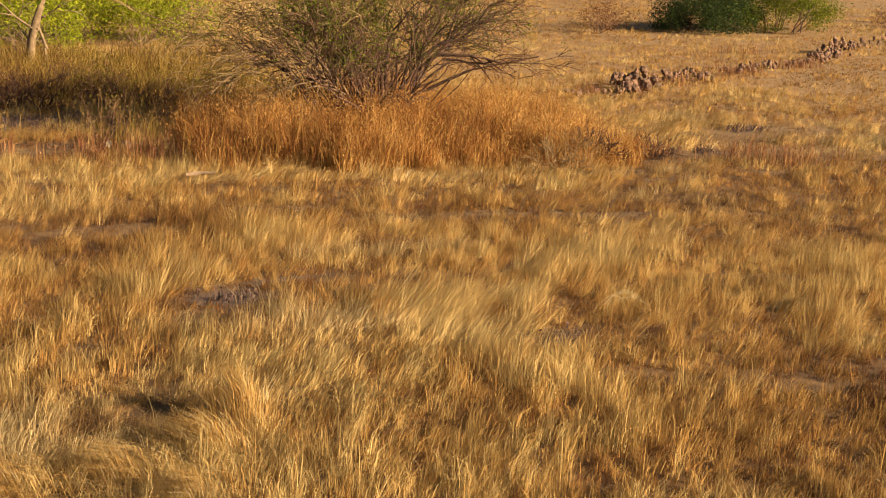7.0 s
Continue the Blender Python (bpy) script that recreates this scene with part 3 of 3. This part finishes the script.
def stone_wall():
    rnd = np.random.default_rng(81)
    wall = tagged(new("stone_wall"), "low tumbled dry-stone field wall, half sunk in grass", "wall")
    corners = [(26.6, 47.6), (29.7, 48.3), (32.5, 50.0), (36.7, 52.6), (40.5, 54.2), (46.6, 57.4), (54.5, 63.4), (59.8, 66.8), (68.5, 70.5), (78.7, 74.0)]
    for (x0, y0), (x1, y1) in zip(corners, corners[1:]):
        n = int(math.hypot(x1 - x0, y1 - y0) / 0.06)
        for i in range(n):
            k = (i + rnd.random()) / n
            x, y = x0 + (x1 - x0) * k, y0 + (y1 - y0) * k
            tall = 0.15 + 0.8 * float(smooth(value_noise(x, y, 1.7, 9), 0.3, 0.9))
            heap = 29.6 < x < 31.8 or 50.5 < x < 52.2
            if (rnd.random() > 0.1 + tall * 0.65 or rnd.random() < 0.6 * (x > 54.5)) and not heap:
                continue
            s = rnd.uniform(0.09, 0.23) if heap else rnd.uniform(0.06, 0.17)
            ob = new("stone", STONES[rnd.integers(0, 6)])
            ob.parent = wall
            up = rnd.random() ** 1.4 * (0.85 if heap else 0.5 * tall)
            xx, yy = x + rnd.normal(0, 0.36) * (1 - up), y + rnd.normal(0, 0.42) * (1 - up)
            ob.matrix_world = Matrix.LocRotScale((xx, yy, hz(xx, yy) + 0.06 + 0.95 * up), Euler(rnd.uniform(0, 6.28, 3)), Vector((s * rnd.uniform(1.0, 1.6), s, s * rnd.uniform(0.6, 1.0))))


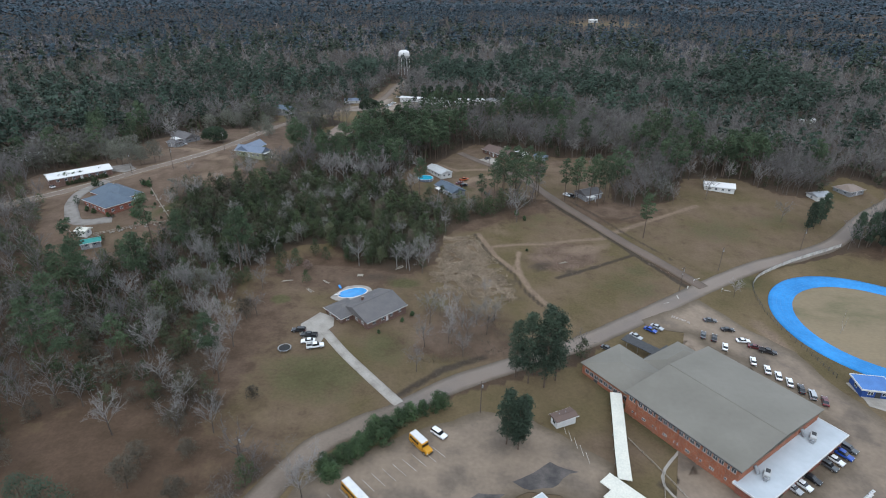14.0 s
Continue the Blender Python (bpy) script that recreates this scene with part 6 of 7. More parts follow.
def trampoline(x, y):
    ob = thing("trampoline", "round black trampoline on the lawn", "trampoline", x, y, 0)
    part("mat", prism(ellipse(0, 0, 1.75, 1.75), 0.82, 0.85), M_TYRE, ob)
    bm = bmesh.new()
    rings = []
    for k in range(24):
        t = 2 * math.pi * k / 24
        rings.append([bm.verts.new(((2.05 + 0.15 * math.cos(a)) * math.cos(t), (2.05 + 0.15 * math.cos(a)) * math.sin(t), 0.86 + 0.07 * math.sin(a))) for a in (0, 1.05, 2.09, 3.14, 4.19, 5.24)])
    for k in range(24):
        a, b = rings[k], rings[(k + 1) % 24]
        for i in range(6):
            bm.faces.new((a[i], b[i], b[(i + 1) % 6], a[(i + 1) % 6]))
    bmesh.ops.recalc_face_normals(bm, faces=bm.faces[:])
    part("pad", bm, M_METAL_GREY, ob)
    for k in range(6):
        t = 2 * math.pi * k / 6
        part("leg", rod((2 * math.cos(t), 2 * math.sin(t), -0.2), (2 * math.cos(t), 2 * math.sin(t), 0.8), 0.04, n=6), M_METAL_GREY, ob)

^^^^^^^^

### Direction:
Reproduce the records above from their first line to the line bearing "ob.matrix_world = Matrix.LocRotScale((xx, yy, hz(xx, yy)", both ends included, leaving every picture out.

### Answer to this problem:
7.0 s
Continue the Blender Python (bpy) script that recreates this scene with part 3 of 3. This part finishes the script.
def stone_wall():
    rnd = np.random.default_rng(81)
    wall = tagged(new("stone_wall"), "low tumbled dry-stone field wall, half sunk in grass", "wall")
    corners = [(26.6, 47.6), (29.7, 48.3), (32.5, 50.0), (36.7, 52.6), (40.5, 54.2), (46.6, 57.4), (54.5, 63.4), (59.8, 66.8), (68.5, 70.5), (78.7, 74.0)]
    for (x0, y0), (x1, y1) in zip(corners, corners[1:]):
        n = int(math.hypot(x1 - x0, y1 - y0) / 0.06)
        for i in range(n):
            k = (i + rnd.random()) / n
            x, y = x0 + (x1 - x0) * k, y0 + (y1 - y0) * k
            tall = 0.15 + 0.8 * float(smooth(value_noise(x, y, 1.7, 9), 0.3, 0.9))
            heap = 29.6 < x < 31.8 or 50.5 < x < 52.2
            if (rnd.random() > 0.1 + tall * 0.65 or rnd.random() < 0.6 * (x > 54.5)) and not heap:
                continue
            s = rnd.uniform(0.09, 0.23) if heap else rnd.uniform(0.06, 0.17)
            ob = new("stone", STONES[rnd.integers(0, 6)])
            ob.parent = wall
            up = rnd.random() ** 1.4 * (0.85 if heap else 0.5 * tall)
            xx, yy = x + rnd.normal(0, 0.36) * (1 - up), y + rnd.normal(0, 0.42) * (1 - up)
            ob.matrix_world = Matrix.LocRotScale((xx, yy, hz(xx, yy) + 0.06 + 0.95 * up), Euler(rnd.uniform(0, 6.28, 3)), Vector((s * rnd.uniform(1.0, 1.6), s, s * rnd.uniform(0.6, 1.0))))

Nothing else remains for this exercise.